Exercise instructions. List each line in which the string "part" appears.

● ● ●

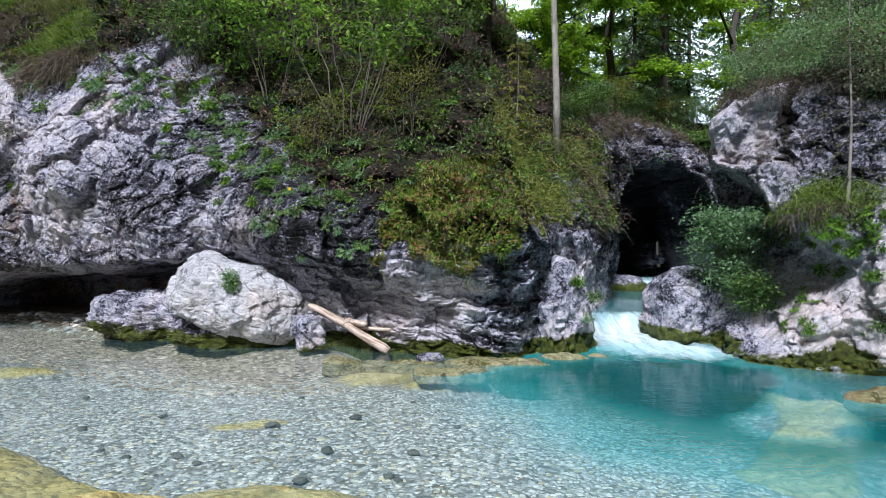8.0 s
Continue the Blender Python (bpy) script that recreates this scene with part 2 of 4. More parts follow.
    nrm = bump(nt, sums(nt, "SUBTRACT", h, sums(nt, "MULTIPLY", crack, 0.35)), 0.9, 0.06)
    nrm = bump(nt, sums(nt, "ADD", fine, sums(nt, "MULTIPLY", chip2, 0.25)), 1.0, 0.06, nrm)
    nrm = bump(nt, grain, 0.9, 0.03, nrm)
    nt.links.new(nrm, bsdf.inputs["Normal"])
    return m


def leaf_material(name, colors, trans=0.35, gloss=0.45, patch=0.26):
    m, nt, bsdf, out = material(name)
    geo = nt.nodes.new("ShaderNodeNewGeometry")
    info = nt.nodes.new("ShaderNodeObjectInfo")
    r = sums(nt, "ADD", sums(nt, "MULTIPLY", geo.outputs["Random Per Island"], 0.88 - patch), sums(nt, "MULTIPLY", info.outputs["Random"], 0.12))
    r = sums(nt, "ADD", r, sums(nt, "MULTIPLY", noise_tex(nt, 2.4, 4), patch))
    stops = [(i / (len(colors) - 1) * 0.8 + 0.1, (c[0], c[1], c[2] * 1.3)) for i, c in enumerate(colors)]
    col = ramp(nt, r, stops)
    nt.links.new(col, bsdf.inputs["Base Color"])
    bsdf.inputs["Roughness"].default_value = gloss
    bsdf.inputs["Specular IOR Level"].default_value = 0.16
    tr = nt.nodes.new("ShaderNodeBsdfTranslucent")
    nt.links.new(mixed(nt, 1.0, col, (1.5, 1.45, 0.8), "MULTIPLY"), tr.inputs["Color"])
    mx = nt.nodes.new("ShaderNodeMixShader")
    mx.inputs[0].default_value = trans
    nt.links.new(bsdf.outputs[0], mx.inputs[1])
    nt.links.new(tr.outputs[0], mx.inputs[2])
    nt.links.new(mx.outputs[0], out.inputs["Surface"])
    return m


def bark_material(name, a, b, scale=14):
    m, nt, bsdf, _ = material(name)
    n1 = noise_tex(nt, scale, 8, 0.7, stretch=(1, 1, 0.25))
    n2 = noise_tex(nt, 2.2, 4, 0.6)
    col = ramp(nt, sums(nt, "ADD", sums(nt, "MULTIPLY", n1, 0.6), sums(nt, "MULTIPLY", n2, 0.4)), [(0.33, a), (0.66, b)])
    nt.links.new(col, bsdf.inputs["Base Color"])
    bsdf.inputs["Roughness"].default_value = 0.85
    nt.links.new(bump(nt, n1, 0.9, 0.03), bsdf.inputs["Normal"])
    return m


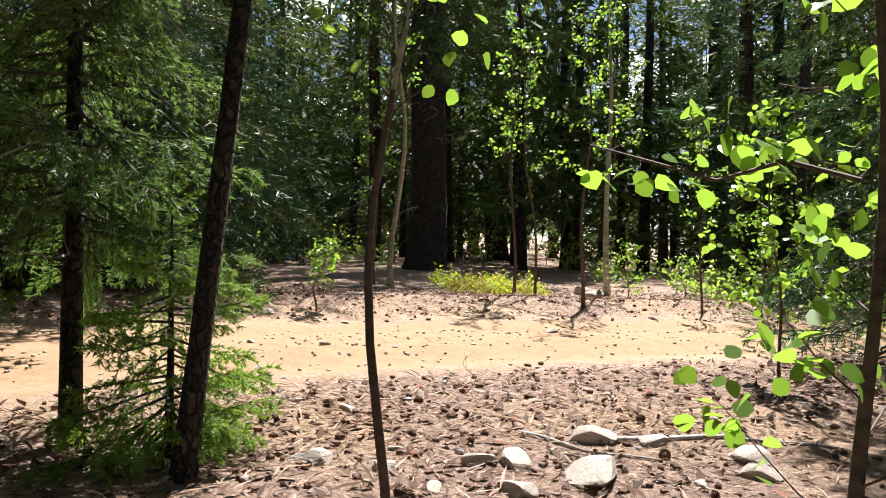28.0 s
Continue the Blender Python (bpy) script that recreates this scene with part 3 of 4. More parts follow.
# ---- fallen wood, stones, cones ----
def fallen(name, line, r, label, category="log", material=None, taper=0.55, lift=0.0, stubs=3, sag=0.75):
    """A log or stick along the line on the ground, with a few broken stubs."""
    seed = int(abs(line[0][0] * 131 + line[0][1] * 57))
    rng, s = random.Random(seed), Shape()
    pts, n = [], 5
    for a, b in zip(line[:-1], line[1:]):
        for k in range(n):
            u = k / n
            pts.append(Vector(a) * (1 - u) + Vector(b) * u)
    pts.append(Vector(line[-1]))
    smooth = [pts[0]] + [(pts[i - 1] + pts[i] * 2 + pts[i + 1]) / 4 for i in range(1, len(pts) - 1)] + [pts[-1]]
    m = len(smooth)
    x0, y0 = smooth[0]
    z0 = height(x0, y0)
    path, radii = [], []
    for i, p in enumerate(smooth):
        u = i / (m - 1)
        rr = r * (1 - taper * u) * (0.92 + 0.16 * rng.random())
        z = height(p.x, p.y) + rr * sag + lift * u
        path.append((p.x - x0 + rng.uniform(-0.3, 0.3) * r, p.y - y0 + rng.uniform(-0.3, 0.3) * r, z - z0))
        radii.append(rr)
    s.tube(path, radii, 10 if r > 0.03 else 6, True, 0.12)
    ob = thing(name, x0, y0, z0, label, category, "fallen wood")
    child("stem", s.mesh("stem", material or DEAD_WOOD, True), ob)
    for k in range(stubs):
        i = rng.randrange(1, m - 1)
        p, w = Vector(path[i]), Vector((rng.uniform(-1, 1), rng.uniform(-1, 1), rng.uniform(0.1, 1))).normalized()
        ln = r * rng.uniform(1.0, 2.8)
        t = Shape().tube([p, p + w * ln * 0.6, p + w * ln + Vector((0, 0, ln * 0.1))], [r * 0.35, r * 0.25, r * 0.12], 6)
        child("branch_stub", t.mesh("stub", material or DEAD_WOOD, True), ob)
    return ob


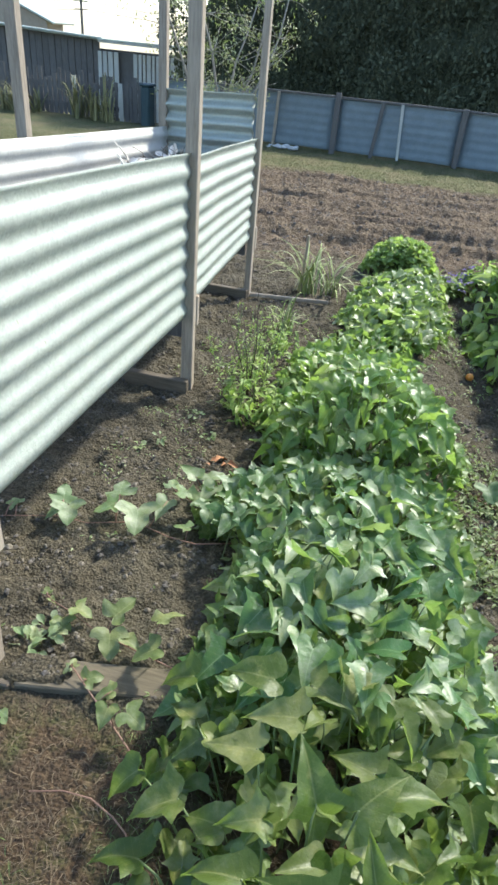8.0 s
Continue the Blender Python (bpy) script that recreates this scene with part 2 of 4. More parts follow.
LEAF_MOUND = leaf_material("sweet_potato_leaf_vivid", (0.048, 0.115, 0.020), (0.098, 0.195, 0.033), (0.25, 0.31, 0.09), gloss=0.33, through=0.42, worn=0.2, dust_sheen=0.25)
LEAF_PALE = leaf_material("runner_leaf", (0.082, 0.140, 0.054), (0.128, 0.191, 0.077), (0.223, 0.267, 0.126), gloss=0.48, worn=0.3, dust_sheen=0.45)
LEAF_YELLOWING = leaf_material("yellowing_leaf", (0.078, 0.115, 0.034), (0.120, 0.155, 0.048), (0.22, 0.225, 0.08), gloss=0.5, worn=0.4, dust_sheen=0.3)
LEAF_UNDER = leaf_material("sweet_potato_underleaf", (0.058, 0.105, 0.022), (0.10, 0.155, 0.034), (0.17, 0.21, 0.055), joined=True)
LEAF_UNDER_FAR = leaf_material("sweet_potato_fresh_underleaf", (0.055, 0.122, 0.023), (0.10, 0.185, 0.036), (0.19, 0.26, 0.06), joined=True, gloss=0.36, through=0.42, worn=0.2, dust_sheen=0.2)
# bean leaves in two tones: sun on the top ones, shade below, set by colour
LEAF_BEAN_LIT = leaf_material("bean_leaf_sunlit", (0.15, 0.215, 0.065), (0.26, 0.33, 0.115), (0.48, 0.51, 0.24), gloss=0.34, through=0.50, glow=(0.64, 0.84, 0.20), worn=0.15, dust_sheen=0.55)
LEAF_BEAN_SHADED = leaf_material("bean_leaf_shaded", (0.085, 0.165, 0.032), (0.14, 0.24, 0.045), (0.26, 0.34, 0.07), joined=True, through=0.5, worn=0.2, dust_sheen=0.1)
LEAF_WEED = leaf_material("weed_leaf", (0.12, 0.21, 0.038), (0.21, 0.32, 0.06), (0.36, 0.42, 0.12), joined=True, gloss=0.5, through=0.42)
LEAF_MAT = leaf_material("ground_weed_leaf", (0.10, 0.145, 0.055), (0.165, 0.205, 0.085), (0.29, 0.31, 0.17), joined=True, gloss=0.55, through=0.35)
LEAF_SEEDLING = leaf_material("seedling_leaf", (0.10, 0.15, 0.065), (0.16, 0.21, 0.095), (0.26, 0.30, 0.15), gloss=0.55)
LEAF_HERB = leaf_material("herb_leaf", (0.13, 0.20, 0.055), (0.22, 0.315, 0.085), (0.38, 0.45, 0.15), joined=True, gloss=0.5, through=0.5)
LEAF_SHRUB = leaf_material("shrub_leaf", (0.085, 0.095, 0.045), (0.155, 0.160, 0.07), (0.38, 0.35, 0.17), joined=True, through=0.2, gloss=0.5)
LEAF_HEDGE = straw_material("hedge_leaf", (0.060, 0.066, 0.040), (0.078, 0.085, 0.050), (0.096, 0.102, 0.058), 0.06)
RUBBLE = plain("rubble", (0.42, 0.41, 0.39), 0.9, vary=0.3)
STEM = plain("stem", (0.13, 0.17, 0.06), 0.5, scale=60)
VINE = plain("vine", (0.22, 0.12, 0.08), 0.6, scale=60)
BARK = plain("bark", (0.235, 0.215, 0.18), 0.9, vary=0.3, scale=30)
DARK_BARK = plain("dark_bark", (0.075, 0.06, 0.04), 0.9, vary=0.3, scale=8)


# ---- mesh helpers ----
def mesh_object(name, verts, faces, material, parent=None, label="", smooth=False, uvs=None):
    me = bpy.data.meshes.new(name)
    me.from_pydata([tuple(v) for v in verts], [], faces)
    if uvs is not None:
        layer = me.uv_layers.new(name="UVMap")
        idx = np.empty(len(me.loops), dtype=np.int64)
        me.loops.foreach_get("vertex_index", idx)
        layer.data.foreach_set("uv", np.asarray(uvs, dtype=np.float32)[idx].ravel())
    if smooth:
        me.polygons.foreach_set("use_smooth", [True] * len(me.polygons))
    me.materials.append(material)
    ob = new(name, me)
    if parent is not None:
        ob.parent = parent
        ob.matrix_basis = Matrix.Translation(-root_place(parent))
    return tagged(ob, label)


def root_place(ob):
    p = ob.location.copy()
    while ob.parent:
        ob = ob.parent
        p += ob.location
    return p


def part(name, bm, material, parent=None, label="", smooth=False):
    me = bpy.data.meshes.new(name)
    bm.normal_update()
    bm.to_mesh(me)
    bm.free()
    if smooth:
        me.polygons.foreach_set("use_smooth", [True] * len(me.polygons))
    me.materials.append(material)
    ob = new(name, me)
    if parent is not None:
        ob.parent = parent
        ob.matrix_basis = Matrix.Translation(-root_place(parent))
    return tagged(ob, label)


def thing(name, place, label, category, group="", kind=""):
    ob = new(name)
    ob.location = place
    ob.empty_display_size = 0.1
    return tagged(ob, label, category, group, kind)


def box(bm, lo, hi, bevel=0.004, jitter=0.0, lean=(0, 0)):
    """An axis-parallel board with softened edges; lean shifts its top."""
    v = [bm.verts.new((x, y, z)) for z in (lo[2], hi[2]) for y in (lo[1], hi[1]) for x in (lo[0], hi[0])]
    for p in v[4:]:
        p.co.x += lean[0]
        p.co.y += lean[1]
    for p in v:
        p.co += Vector([rng.uniform(-jitter, jitter) for _ in range(3)])
    f = [bm.faces.new([v[i] for i in q]) for q in ((0, 2, 3, 1), (4, 5, 7, 6), (0, 1, 5, 4), (2, 6, 7, 3), (0, 4, 6, 2), (1, 3, 7, 5))]
    if bevel:
        edges = list({e for q in f for e in q.edges})
        bmesh.ops.bevel(bm, geom=edges, offset=bevel, segments=1, affect="EDGES", profile=0.5)
    return bm


def beam(bm, a, b, width, height, bevel=0.004):
    """A board from a to b, width across and height up."""
    a, b = Vector(a), Vector(b)
    d = (b - a).normalized()
    side = d.cross(Vector((0, 0, 1)))
    side = side.normalized() if side.length > 0.01 else Vector((1, 0, 0))
    up = side.cross(d)
    v = [bm.verts.new(p + side * sx * width / 2 + up * sz * height / 2) for p in (a, b) for sx, sz in ((-1, -1), (1, -1), (1, 1), (-1, 1))]
    f = [bm.faces.new([v[i] for i in q]) for q in ((0, 1, 2, 3), (7, 6, 5, 4), (0, 4, 5, 1), (1, 5, 6, 2), (2, 6, 7, 3), (3, 7, 4, 0))]
    if bevel:
        bmesh.ops.bevel(bm, geom=list({e for q in f for e in q.edges}), offset=bevel, segments=1, affect="EDGES", profile=0.5)
    return bm


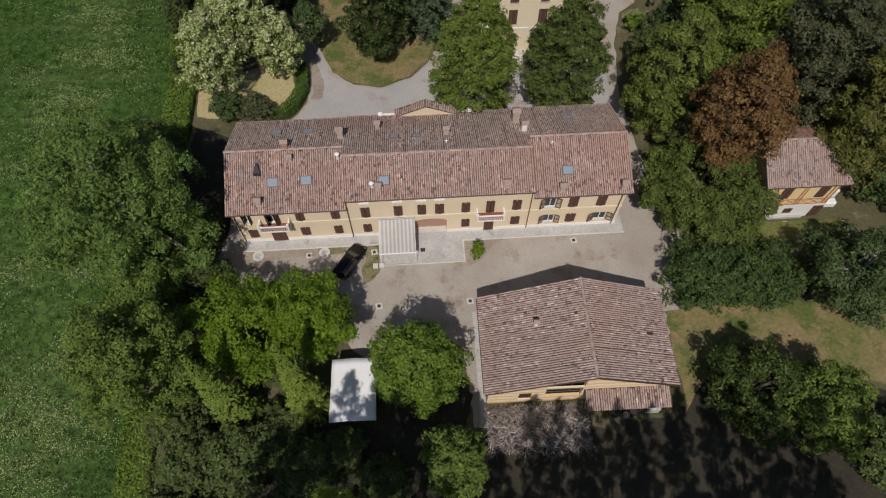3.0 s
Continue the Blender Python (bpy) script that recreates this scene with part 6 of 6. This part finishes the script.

● ● ●

Answer to the exercise.
Continue the Blender Python (bpy) script that recreates this scene with part 2 of 4. More parts follow.
Continue the Blender Python (bpy) script that recreates this scene with part 3 of 4. More parts follow.
Continue the Blender Python (bpy) script that recreates this scene with part 2 of 4. More parts follow.
def part(name, bm, material, parent=None, label="", smooth=False):
Continue the Blender Python (bpy) script that recreates this scene with part 6 of 6. This part finishes the script.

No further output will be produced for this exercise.